Friday, June 28, 2013

Bring Social Security Act, Labour Act together: Employers

The private sector has asked the government to bring Social Security Act and Labour Act together through ordinance for the effective implementation.
In an absence of Labour Act, the Social Security Act may not be effective, as they are related to each other,” said chairperson of Employers Council and vice president of Federation of Nepalese Chambers of Commerce and Industry (FNCCI) Pashupati Muraraka, at an interaction on Social Security Fund (SSF) organised by Nepal Business Forum, a public private dialogue forum promoted by the International Finance Corporation (IFC), here today.
However, a draft of Social Security Act is ready and draft Labour Act needs more amendment and could be delayed, according to the Ministry of Labour.
“If the government cannot bring both the Acts through ordinance together, the Labour Act must be brought before the employers start contributing to the Social Security Fund,” he said, adding that the two Acts complement each other.
The Social Security Fund has envisioned some 20 per cent contribution from employers and 11 per cent from the employees making it to a 31 per cent. But it has yet to be finalised.
Social Security Act will not only help increase productivity of the employees and mitigate the dispute among the employers and employees but also help attract investments, as the employees feel secure,” Muraraka added. “Smooth relations between the employees and employers will send a positive message to the investors, who are interested in investing in Nepal.”
Labour dispute, lack of skilled manpower, and over politicisation of trade unions have hurt the investment climate in the country, said executive director of Social Security Fund secretariat Kewal Bhandari, on the occasion.
The social security schemes will help manage labour market boosting their confidence and increasing their productivity, he said, adding that the Fund that has Rs 4.40 billion is planning to launch atleast one social security scheme – medical scheme – from the next fiscal year.
The government has been charging one per cent social security tax to the employees since 2011.
 “Though, the Fund has prepared four social security schemes.”
The Fund is planning to collect data of the some 1.2 million employees – that are estimated to be working in the private sector in the country – sectorwise. “By now the Fund has registered some 80,000 employees, he said, adding that data collection, policy level confusion, rate of contribution of the employers and providing Social security card are some of the challenges for the Fund, though the Fund is committed to implement the contribution based pension.
“The contribution based pension can sustain for a long time, as the government could not manage the public expenditure on social security that has been rising by around 20 per cent annually.

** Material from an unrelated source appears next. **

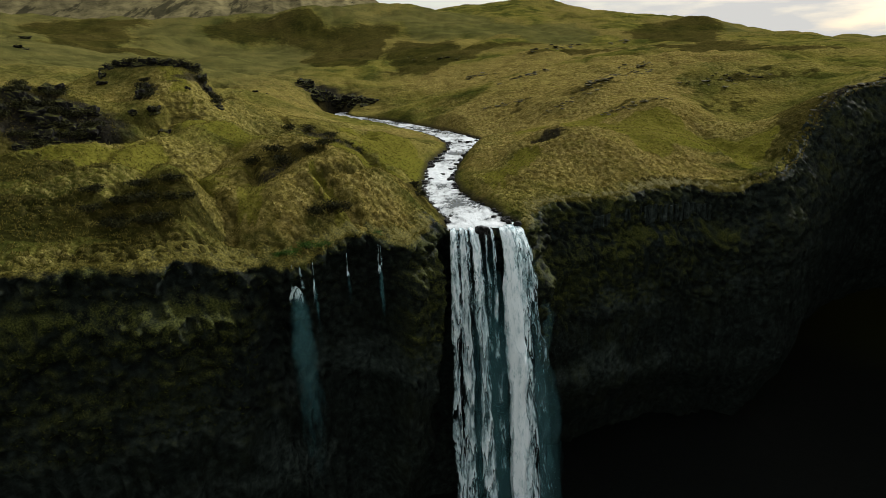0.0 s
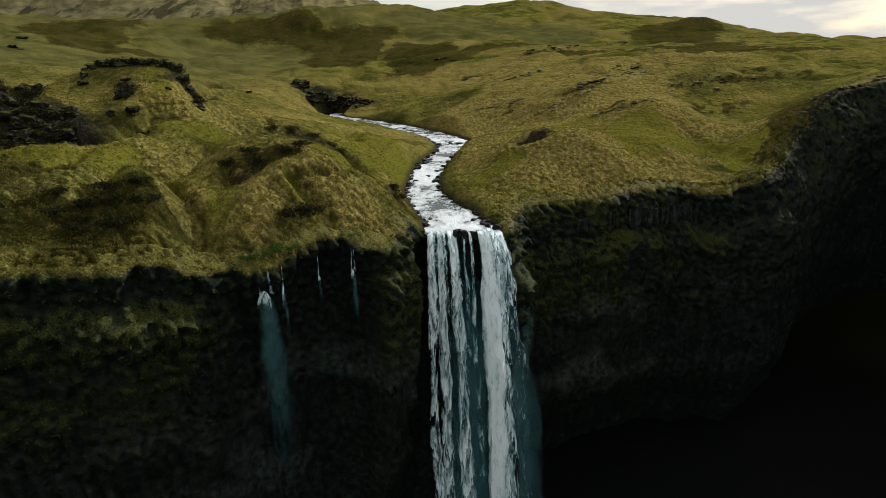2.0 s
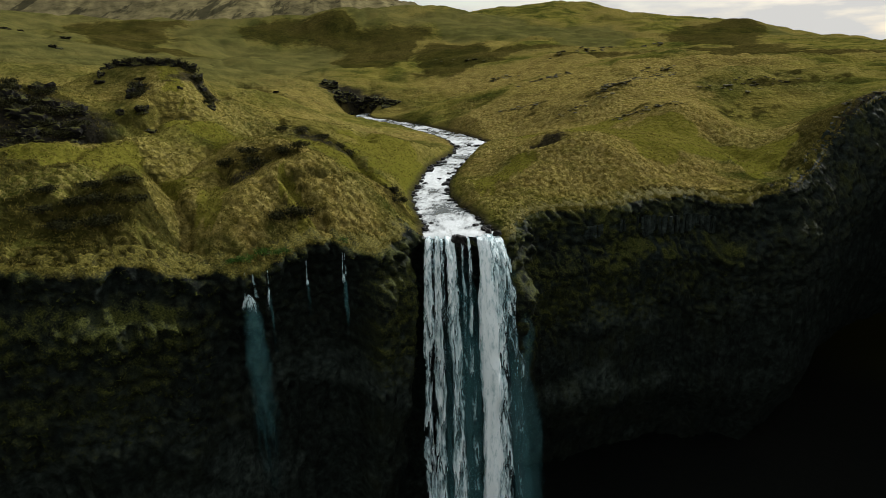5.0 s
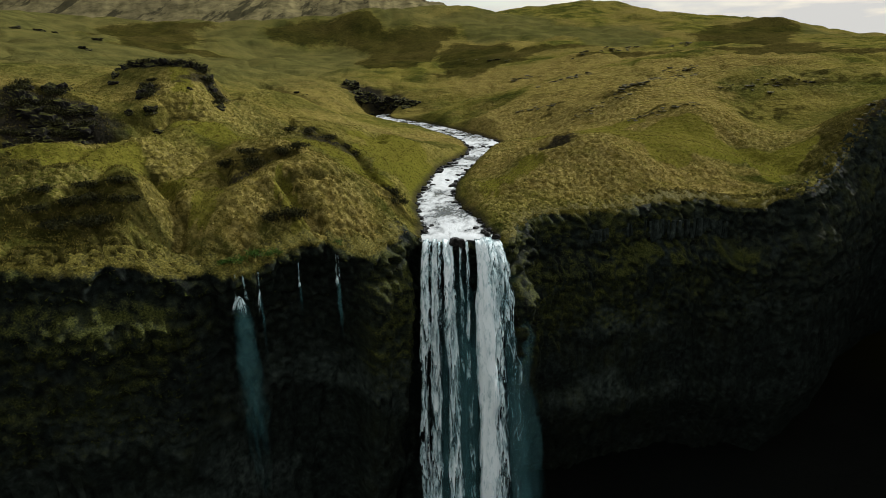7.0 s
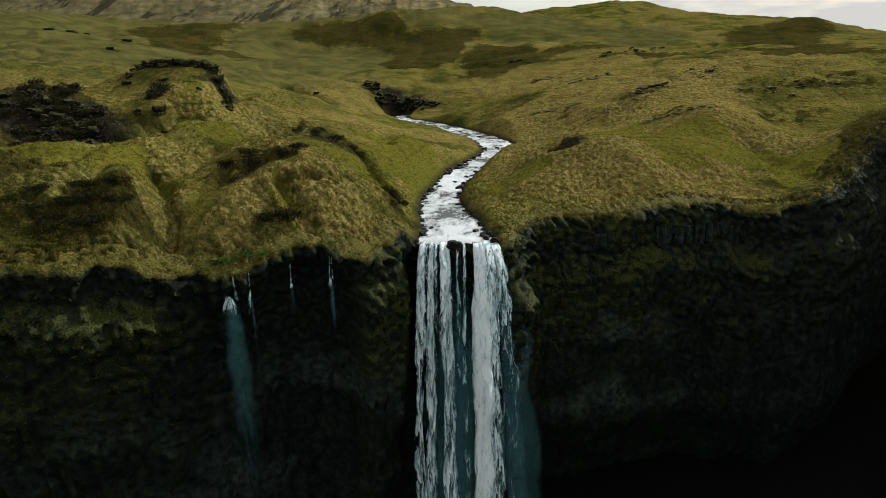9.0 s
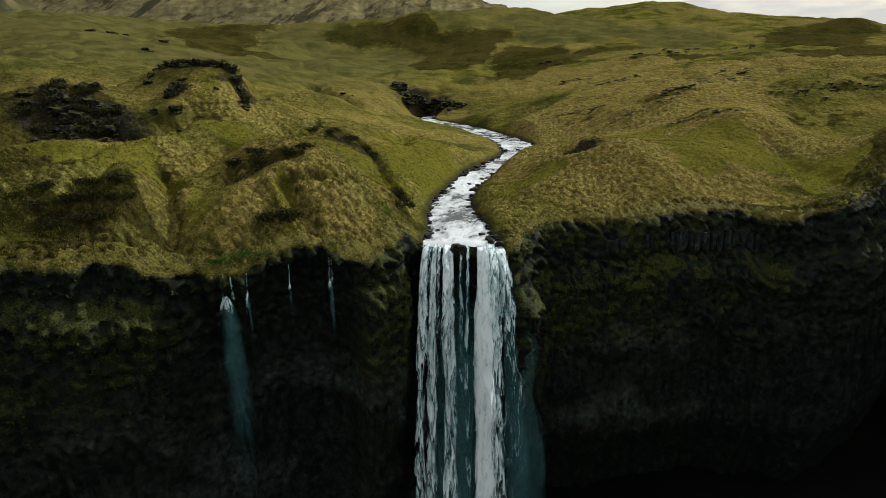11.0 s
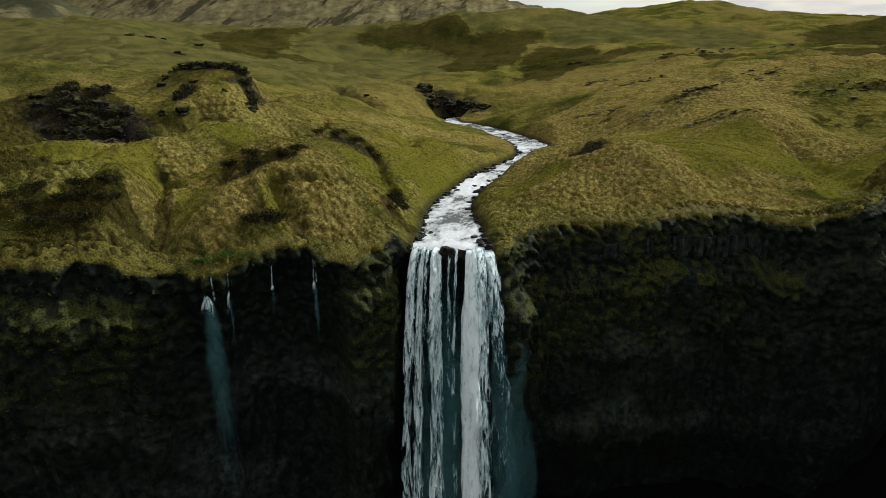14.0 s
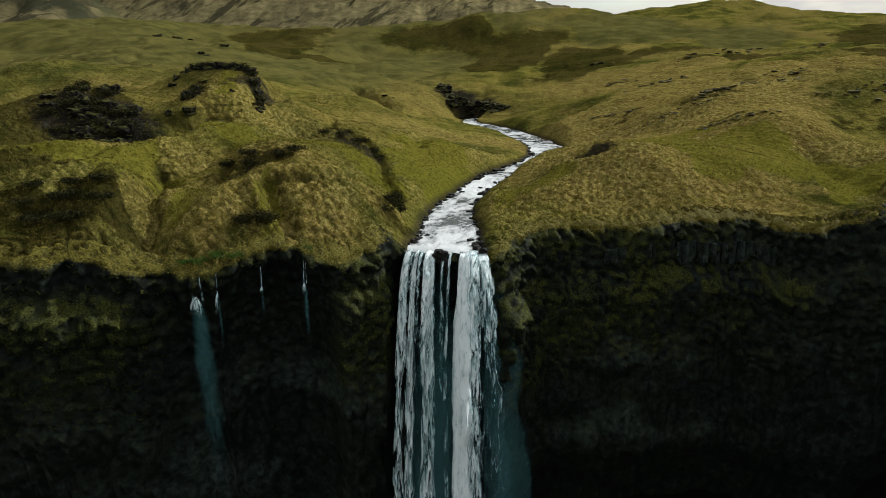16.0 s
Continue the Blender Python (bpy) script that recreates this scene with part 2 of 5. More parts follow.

 “Providing social security is not only the state’s responsibility but it will also help reduce poverty and attract investments,” Bhandari added.

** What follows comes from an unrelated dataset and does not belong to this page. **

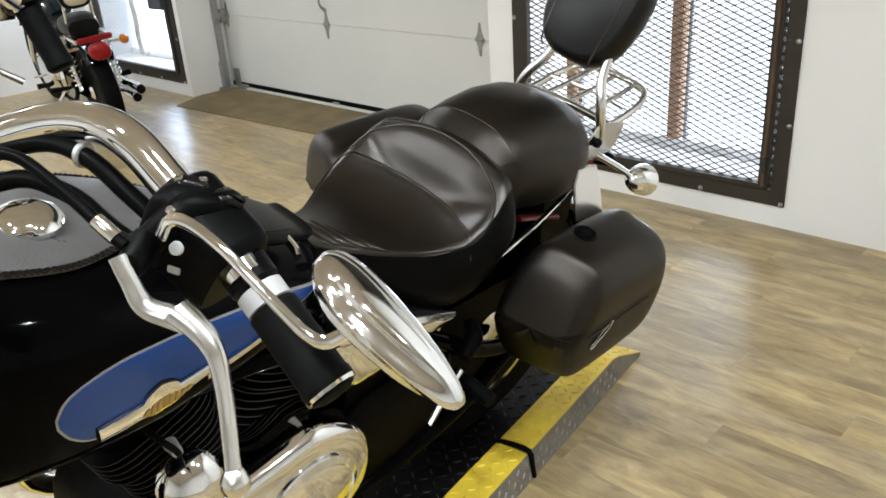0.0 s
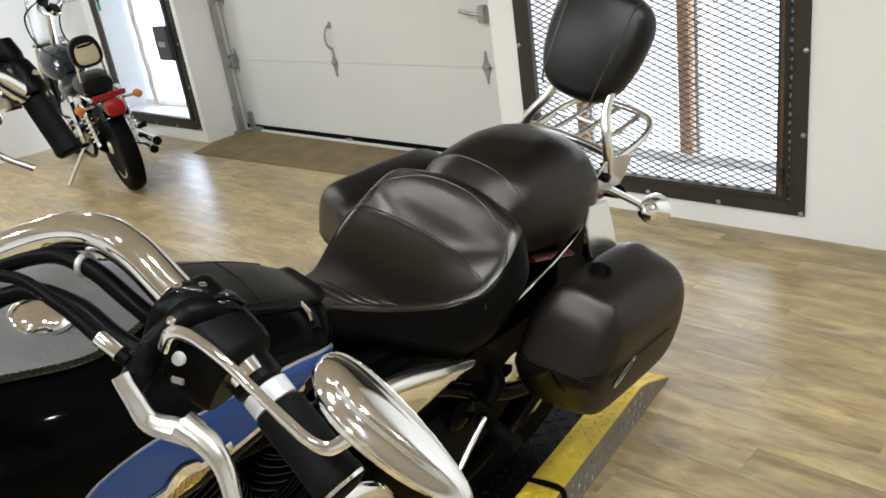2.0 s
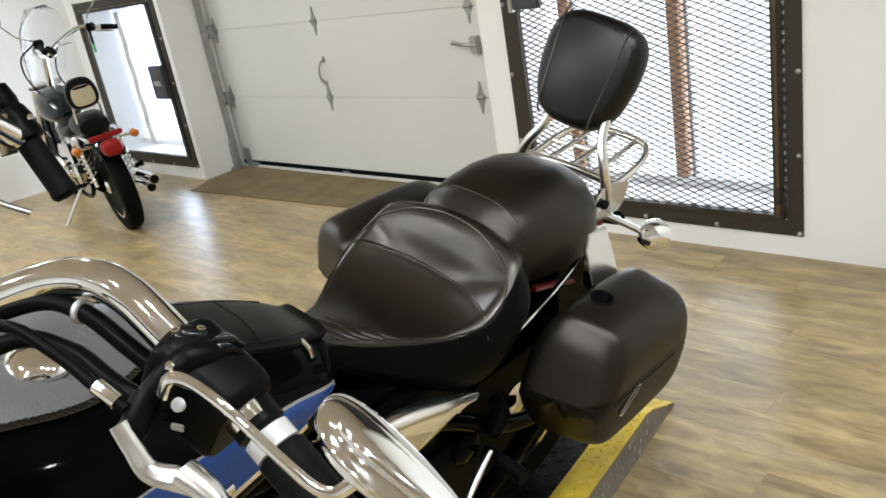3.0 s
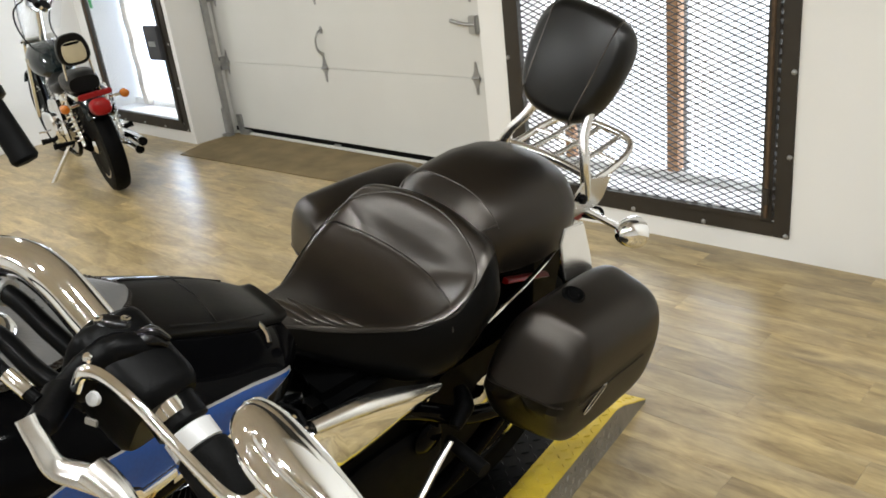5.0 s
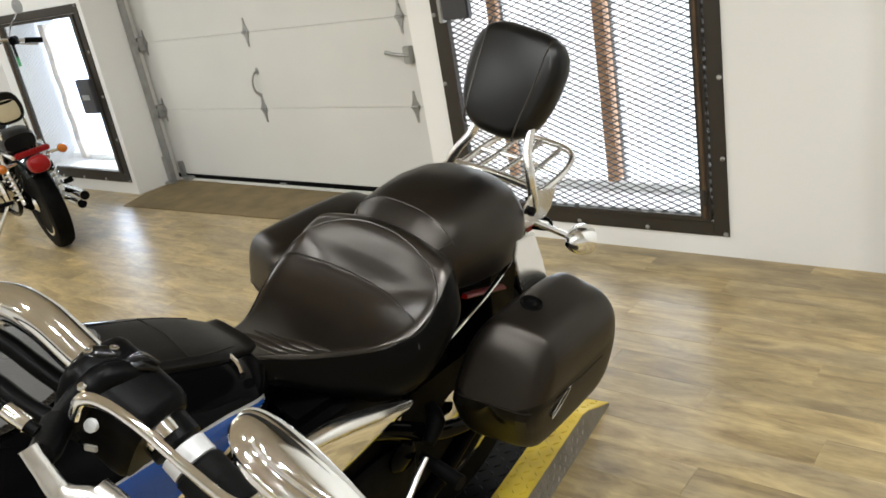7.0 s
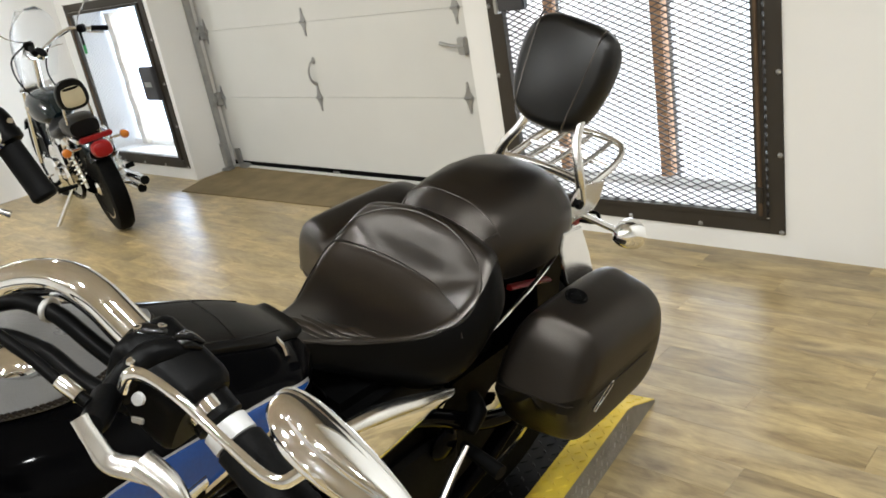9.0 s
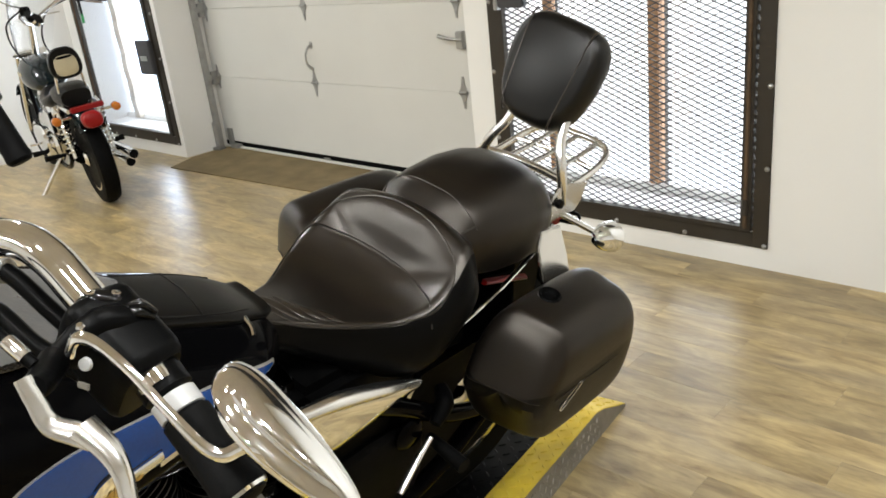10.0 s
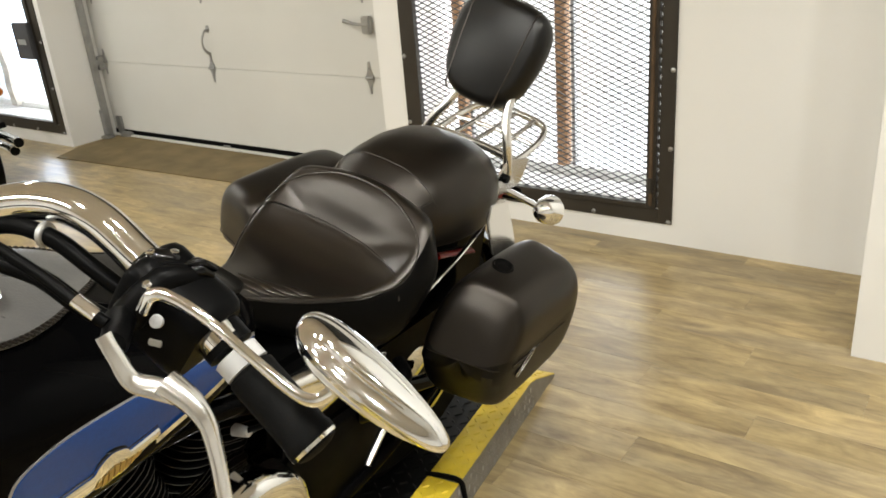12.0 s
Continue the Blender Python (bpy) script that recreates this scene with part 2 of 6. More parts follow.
# ---- mesh helpers ----
def mesh_object(name, bm, mat, smooth=True):
    me = bpy.data.meshes.new(name)
    bmesh.ops.recalc_face_normals(bm, faces=bm.faces)
    bm.to_mesh(me)
    bm.free()
    for p in me.polygons:
        p.use_smooth = smooth
    me.materials.append(mat)
    if smooth:
        me.set_sharp_from_angle(angle=radians(38))
    return new(name, me)


def part(name, bm, mat, parent, label="", smooth=True):
    ob = mesh_object(name, bm, mat, smooth)
    ob.parent = parent
    if label:
        ob["label"] = label
    return ob


def thing(name, m, label, category, group="", kind=""):
    ob = new(name)
    ob.empty_display_size = 0.1
    ob.matrix_world = m
    return tagged(ob, label, category, group, kind)


def bm_box(x0, x1, y0, y1, z0, z1, bevel=0.0, bm=None):
    own = bm or bmesh.new()
    r = bmesh.ops.create_cube(own, size=1, matrix=Matrix.Translation(((x0 + x1) / 2, (y0 + y1) / 2, (z0 + z1) / 2)) @ Matrix.Diagonal((abs(x1 - x0), abs(y1 - y0), abs(z1 - z0), 1)))
    if bevel:
        bmesh.ops.bevel(own, geom=list({e for v in r["verts"] for e in v.link_edges}), offset=bevel, segments=2, affect="EDGES")
    return own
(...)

The workforce should be secure, said senior private sector development specialist at the IFC, a private sector lending arm of the World Bank, Laura Watson.
Social Security Fund is the solution to the critical labour issue that has been making the investments shy away, she said, adding that it will help create good working environment.
Nepal Business Forum had been pushing the government to implement the social security – since 2010 – that would help create investment friendly environment in the country.